École : Instruire et éduquer

22/11/2023

Patrick AULNAS

Définir le contenu des programmes d’enseignement n’est pas simple. Il faut choisir et donc éliminer. Les priorités sont variables selon les milieux sociaux, les croyances idéologiques ou religieuses, les engagements politiques. Mais le choix fondamental reste toujours le même. Dans une démocratie, l’école doit-elle instruire ou éduquer ? En réalité, il faut nécessairement répondre : les deux, mon général. Tout est une question de nuances dans ce domaine.

 

Pas d’instruction sans éducation

Que l’on se situe au cours préparatoire ou à l’université, tout contenu d’enseignement comporte un aspect éducatif. Apprendre à lire ou à compter, c’est s’astreindre à des exercices répétitifs. Un enfant libre de ses choix abandonnerait vite. La discipline du groupe classe et la pression institutionnelle du système d’enseignement produisent un effet éducatif. La nécessité unanimement reconnue de savoir lire et compter dans les sociétés du 21e siècle fait naître une adhésion de l’enfant, qui n’est pas naturelle, mais éducative.

Enseigner la philosophie, c’est davantage éduquer qu’instruire. Mais l’économie, le droit et tutti quanti ne peuvent s’enseigner sans la dimension éducative. Supposons, en droit, un revirement de jurisprudence important. En le commentant, faut-il s’arrêter à l’aspect purement juridique ou envisager également les implications sociales, politiques, philosophiques ? La réponse va de soi : il faut élargir la thématique car le droit n’est pas une simple technique mais comporte des choix sous-jacents.

 

Et la liberté éducative ?

La liberté éducative des parents n’est pas totale, puisque la société et sa structure politique, l’État, définissent les programmes d’enseignement.
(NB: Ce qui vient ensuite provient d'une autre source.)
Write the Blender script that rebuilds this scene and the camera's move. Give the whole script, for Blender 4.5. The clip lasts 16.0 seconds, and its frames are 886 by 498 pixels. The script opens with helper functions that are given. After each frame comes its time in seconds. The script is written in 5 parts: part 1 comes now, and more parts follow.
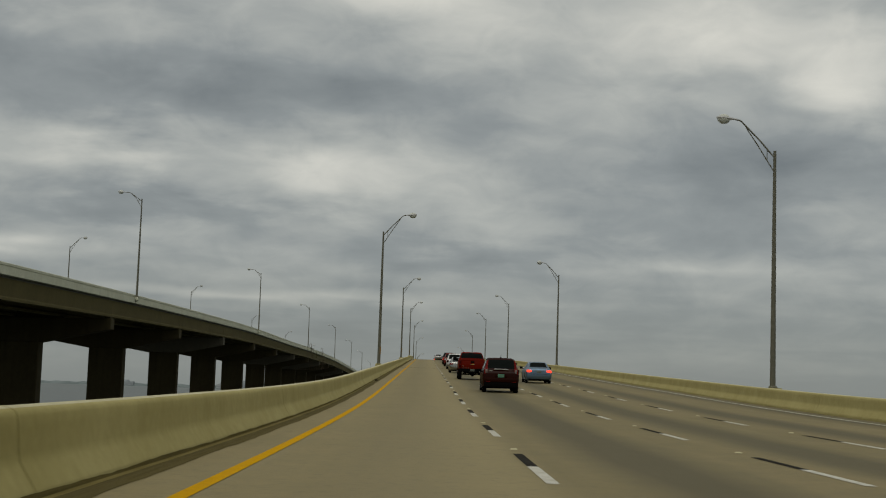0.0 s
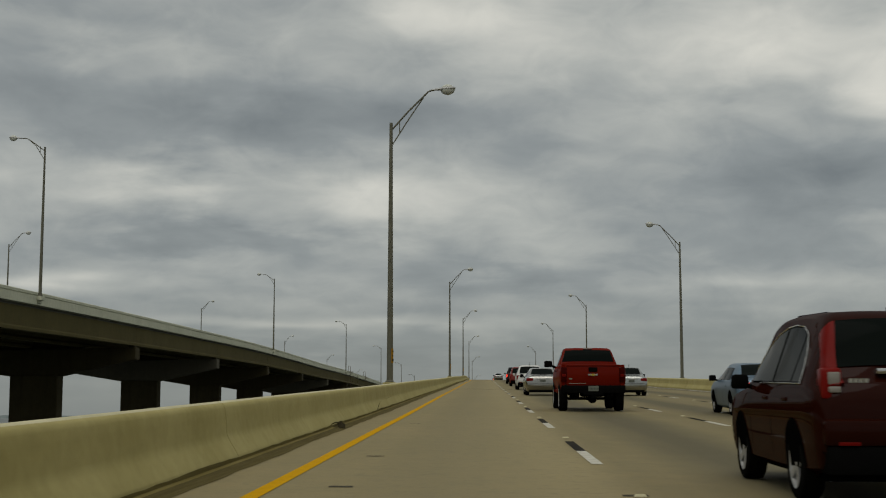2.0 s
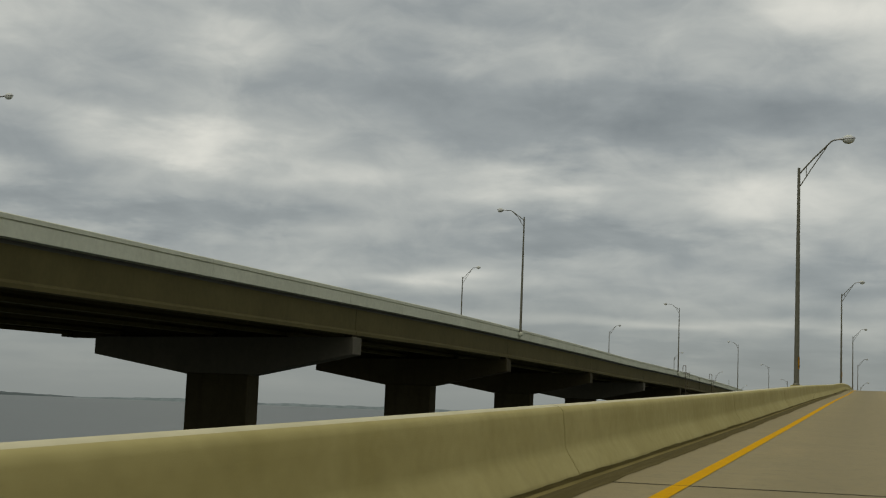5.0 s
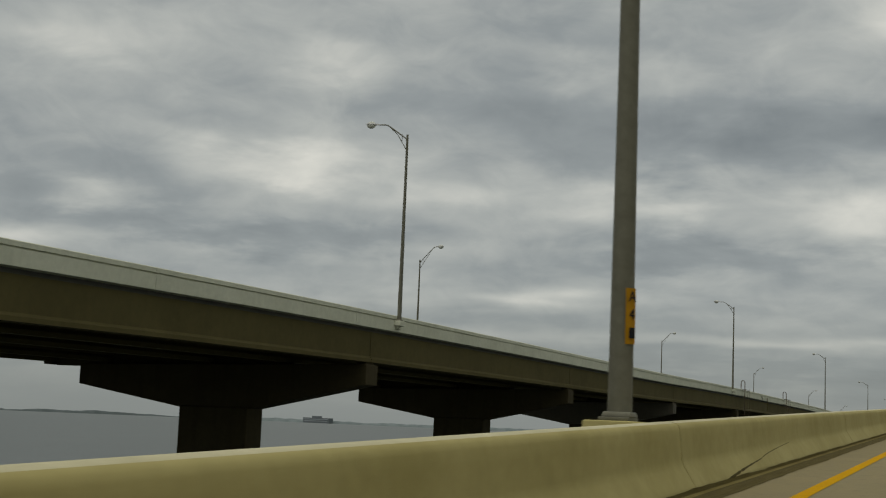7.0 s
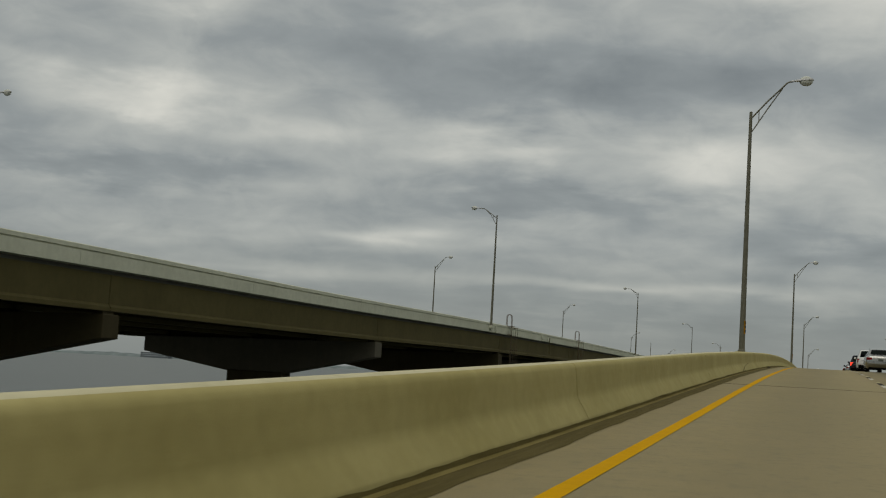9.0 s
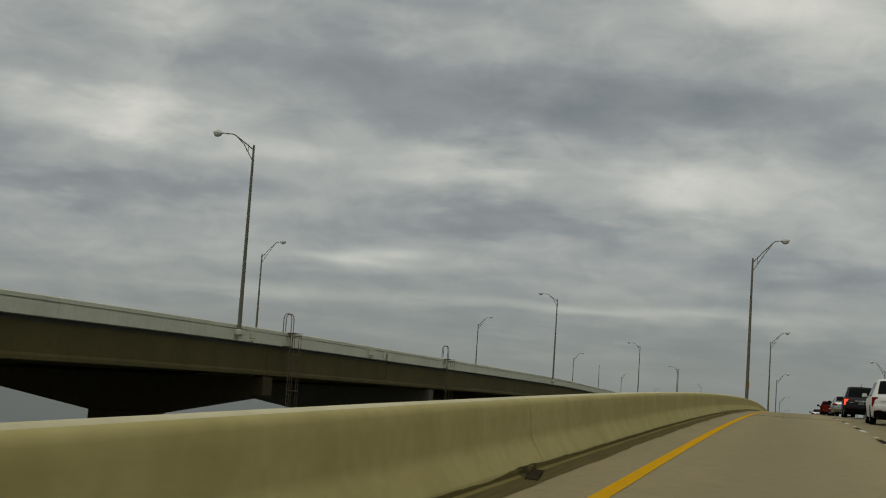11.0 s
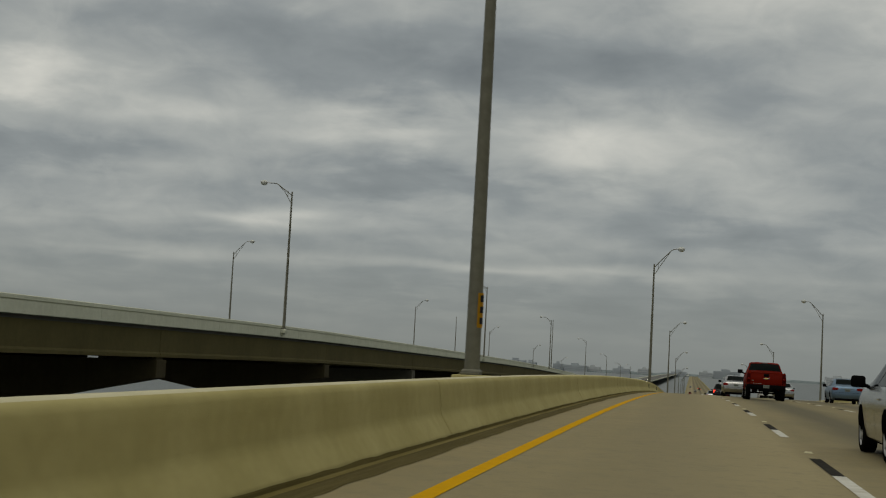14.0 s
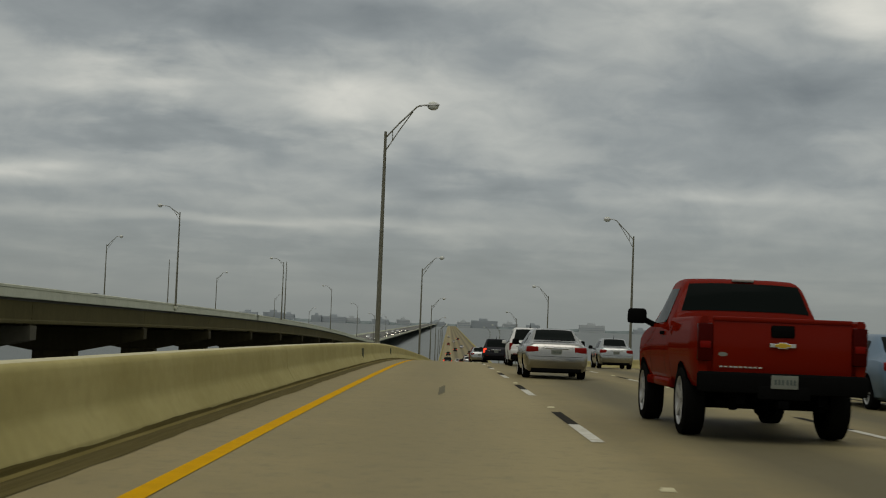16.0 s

Mais l’extension indéfinie du domaine des programmes officiels et surtout les choix idéologiques qu’ils comportent peuvent aboutir à une élimination de facto de la liberté éducative.

Un seul exemple suffira. Un collectif d'associations a publié récemment en France un livre blanc pour « rendre effective » l'éducation à la sexualité « tout au long de la scolarité ». Des contenus précis sont suggérés : « l’histoire des acquis féministes, les avancées scientifiques révélées par des femmes, la littérature des femmes et personnes LGBTQIA+ ».

Une telle proposition comporte à l’évidence une orientation idéologique concernant le féminisme et le concept de genre. Il est clair qu’il n’appartient pas à l’État de faire des choix sur des sujets aussi controversés que le féminisme radical ou l’influence respective du genre, déterminé sociologiquement, et du sexe, déterminé biologiquement. On rappellera une évidence souvent oubliée : la détermination génétique du sexe, à laquelle Homo sapiens ne peut échapper. Les mâles possèdent un chromosome sexuel X et un chromosome Y, alors que les femelles possèdent deux chromosomes X. La société peut certes influer sur les comportements masculins et féminins, mais aucun traitement hormonal, aucune opération chirurgicale ne modifiera le génome. Il faut donc apprendre aux enfants que nous sommes soit homme, soit femme.

 

L’éducation idéologique, rêve éternel

L’exemple précédent est intéressant car il permet de comprendre que l’instruction doit précéder toute réflexion éducative. Il faut d’abord enseigner la réalité biologique et ensuite, mais seulement ensuite, réfléchir au concept sociologique de genre. Négliger la biologie ou même nier son importance fondamentale revient à idéologiser l’enseignement. L’éducation devient alors ce qu’elle était dans l’URSS d’antan et ce qu’elle est encore dans la Chine, l’Iran ou l’Arabie saoudite actuelles.

La frontière entre le patrimoine cognitif que l’humanité se transmet de génération en génération et les divagations idéologiques ou religieuses d’une époque est assez facile à tracer. Pour toute personne ayant conservé la largeur d’esprit nécessaire pour prétendre enseigner, aucune difficulté n’existe dans ce domaine. Mais certains de nos leaders associatifs et certains de nos politiciens se complaisent dans la surenchère idéologique, sans doute pour exister médiatiquement.

Les constructions idéologiques, de Platon à Marx, ont toujours suscité le prosélytisme éducatif. Ne leur accordons que notre sereine indifférence.